Havia dois anos que o nosso Santo estudava em Barcelona. O seu professor, julgando-o bastante adiantado para começar a filosofia, convidou-o a dirigir-se à Universidade de Alcalá. Tendo-se Inácio feito examinar por um doutor, que foi da mesma opinião, preparou-se para a partida. D. João Pascoal lançou-se-lhe aos pés.

- Permita-me, - lhe disse - que o acompanhe; segui-lo-ei por toda a parte e quero ser seu discípulo.
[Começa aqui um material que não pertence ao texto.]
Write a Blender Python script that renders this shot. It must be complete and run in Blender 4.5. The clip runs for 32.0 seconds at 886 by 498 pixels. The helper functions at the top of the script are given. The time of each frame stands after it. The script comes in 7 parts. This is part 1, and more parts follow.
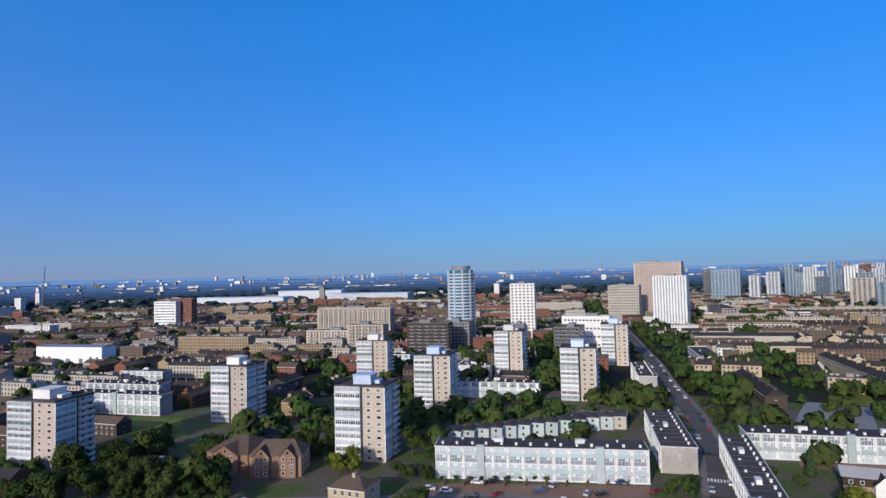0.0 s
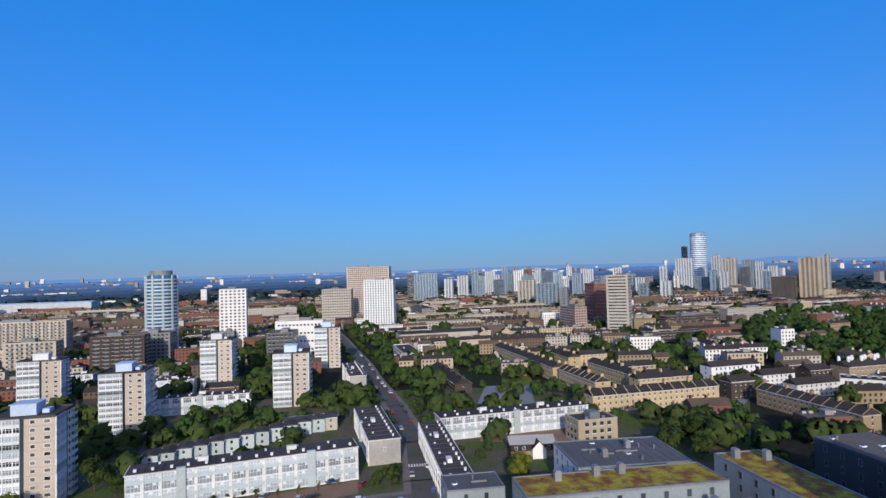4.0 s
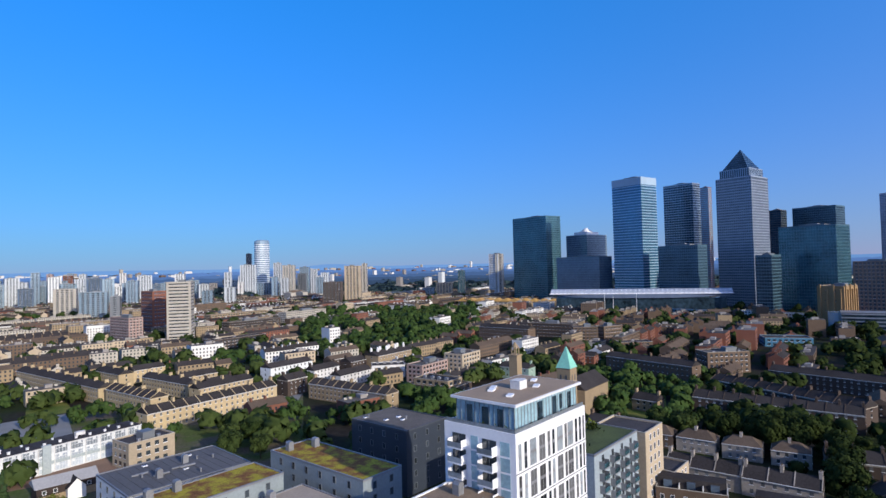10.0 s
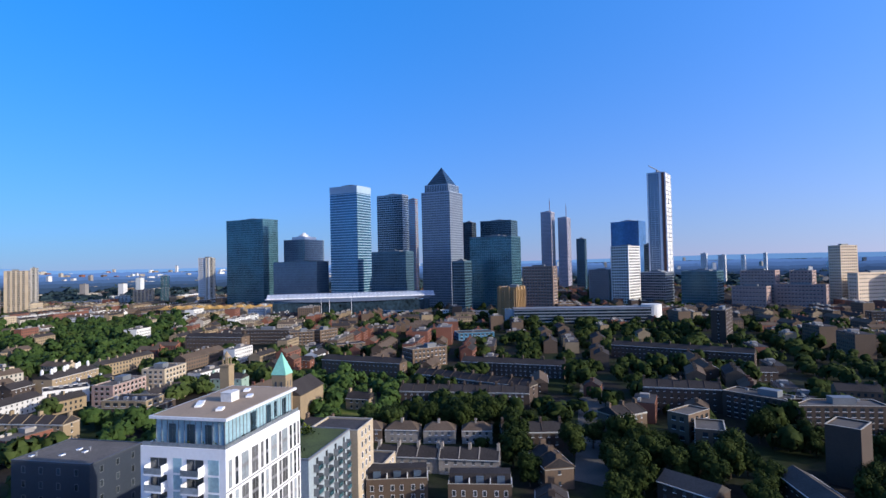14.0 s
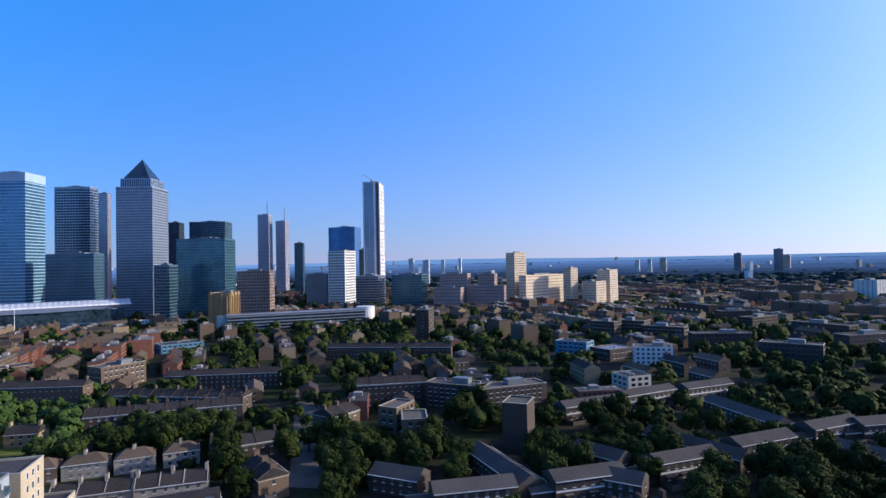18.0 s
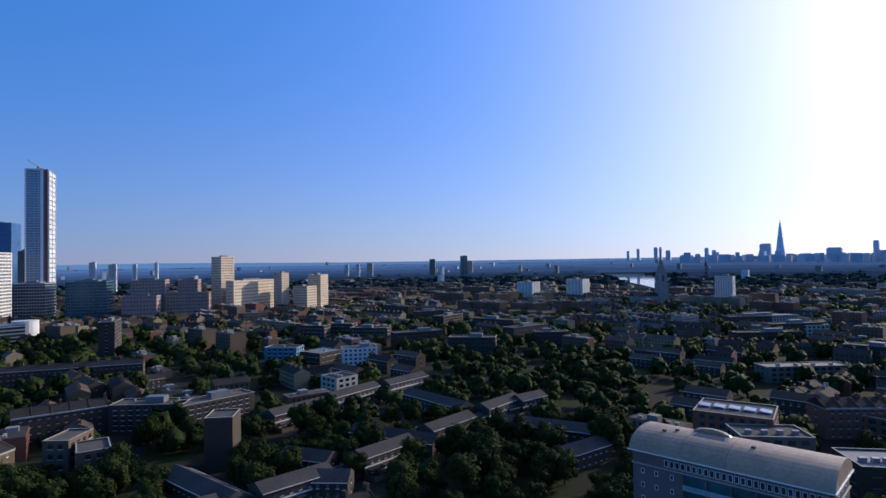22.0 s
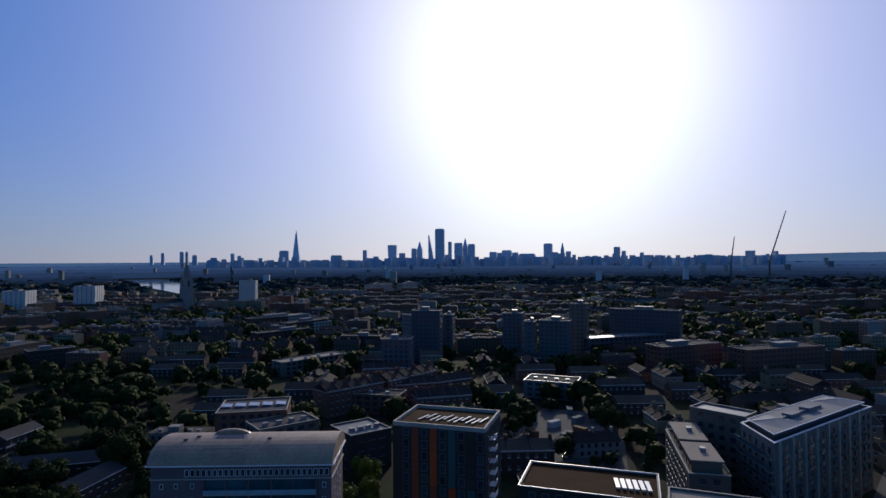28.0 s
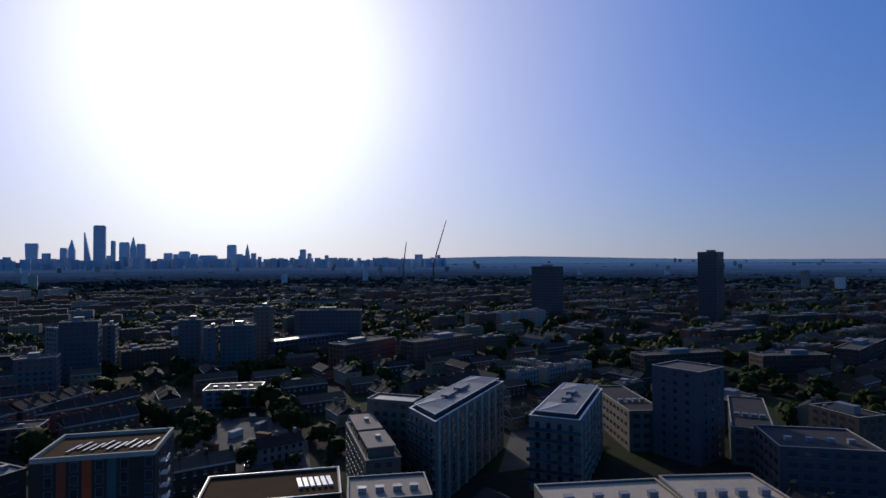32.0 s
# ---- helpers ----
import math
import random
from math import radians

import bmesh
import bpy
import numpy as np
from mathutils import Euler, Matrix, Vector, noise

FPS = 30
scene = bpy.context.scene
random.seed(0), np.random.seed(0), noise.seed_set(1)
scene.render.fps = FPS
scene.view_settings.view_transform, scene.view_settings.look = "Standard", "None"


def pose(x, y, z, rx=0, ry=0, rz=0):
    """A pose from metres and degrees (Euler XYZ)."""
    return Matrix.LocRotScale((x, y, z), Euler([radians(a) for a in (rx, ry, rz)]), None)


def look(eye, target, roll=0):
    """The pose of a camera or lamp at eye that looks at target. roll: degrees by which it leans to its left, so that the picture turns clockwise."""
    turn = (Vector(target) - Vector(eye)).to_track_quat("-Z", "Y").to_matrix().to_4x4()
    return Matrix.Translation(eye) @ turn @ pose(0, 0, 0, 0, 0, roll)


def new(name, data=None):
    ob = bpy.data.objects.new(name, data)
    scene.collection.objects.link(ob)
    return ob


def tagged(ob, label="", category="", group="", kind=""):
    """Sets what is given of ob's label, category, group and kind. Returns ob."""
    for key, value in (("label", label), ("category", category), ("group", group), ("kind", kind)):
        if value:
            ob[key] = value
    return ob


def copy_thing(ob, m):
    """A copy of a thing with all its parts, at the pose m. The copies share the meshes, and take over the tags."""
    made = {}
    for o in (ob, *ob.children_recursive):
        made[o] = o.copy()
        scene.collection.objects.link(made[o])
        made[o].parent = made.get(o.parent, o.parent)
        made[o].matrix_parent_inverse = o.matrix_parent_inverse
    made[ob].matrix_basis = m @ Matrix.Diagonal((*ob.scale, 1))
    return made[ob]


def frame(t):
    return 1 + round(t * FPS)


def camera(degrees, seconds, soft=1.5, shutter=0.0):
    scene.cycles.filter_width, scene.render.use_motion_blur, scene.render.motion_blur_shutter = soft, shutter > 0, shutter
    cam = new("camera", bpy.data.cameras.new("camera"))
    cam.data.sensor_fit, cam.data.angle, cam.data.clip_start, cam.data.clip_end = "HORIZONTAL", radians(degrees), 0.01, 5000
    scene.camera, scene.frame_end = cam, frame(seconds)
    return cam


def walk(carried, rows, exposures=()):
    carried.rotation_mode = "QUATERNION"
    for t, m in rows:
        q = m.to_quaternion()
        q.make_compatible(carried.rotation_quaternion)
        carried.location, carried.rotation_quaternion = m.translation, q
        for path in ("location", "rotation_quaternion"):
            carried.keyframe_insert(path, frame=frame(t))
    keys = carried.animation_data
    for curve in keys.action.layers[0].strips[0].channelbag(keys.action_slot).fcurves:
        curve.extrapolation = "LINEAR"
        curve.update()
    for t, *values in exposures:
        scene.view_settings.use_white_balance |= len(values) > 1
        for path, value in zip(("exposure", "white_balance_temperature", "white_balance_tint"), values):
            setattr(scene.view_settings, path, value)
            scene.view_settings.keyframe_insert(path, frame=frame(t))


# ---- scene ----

- Não, meu caro João, - lhe respondeu o nosso Santo. Deus não quer que o senhor me siga; Ele quere-o no mundo. O João esposará uma senhora de eminente virtude, e terá alguns filhos, que lhe causarão grandes desgostos, cruciantes dores, até que um dia ficará reduzido a grande miséria!... Mas tenha coragem, porque todas essas tribulações serão para maior glória de Deus e santificação da sua alma.

E, tirando o pequeno crucifixo que trazia ao peito, deu-lho, acrescentando:

- O senhor encheu-me de testemunhos de afeto, assim como D. Inês; não o esquecerei nunca! Nada possuo, e desejo contudo deixar-lhe uma lembrança do meu reconhecimento; aceite este pequeno crucifixo, que me tem acompanhado em todas as minhas peregrinações, consolado em todas as minhas aflições, sustentado em todas as minhas provações.

João beijou o crucifixo, pô-lo sobre o coração -e não se separou dele até à morte. Veremos mais tarde se a predição que o nosso Santo lhe fez se realizou.

Um jovem catalão de Girona, Miguel Rodez, pediu-lhe igualmente para o seguir e tornar-se seu discípulo:

- Não, meu bom Miguel, - lhe respondeu - não é essa a sua vocação; o senhor deve ficar no mundo, fazer parte da magistratura, onde obterá belos triunfos [30].

Alguns outros jovens propuseram-se também acompanhar Inácio, mas ele aceitou apenas três: Calisto, Artiaga e Cazeros.

No dia da sua partida toda a cidade Barcelona estava em lágrimas.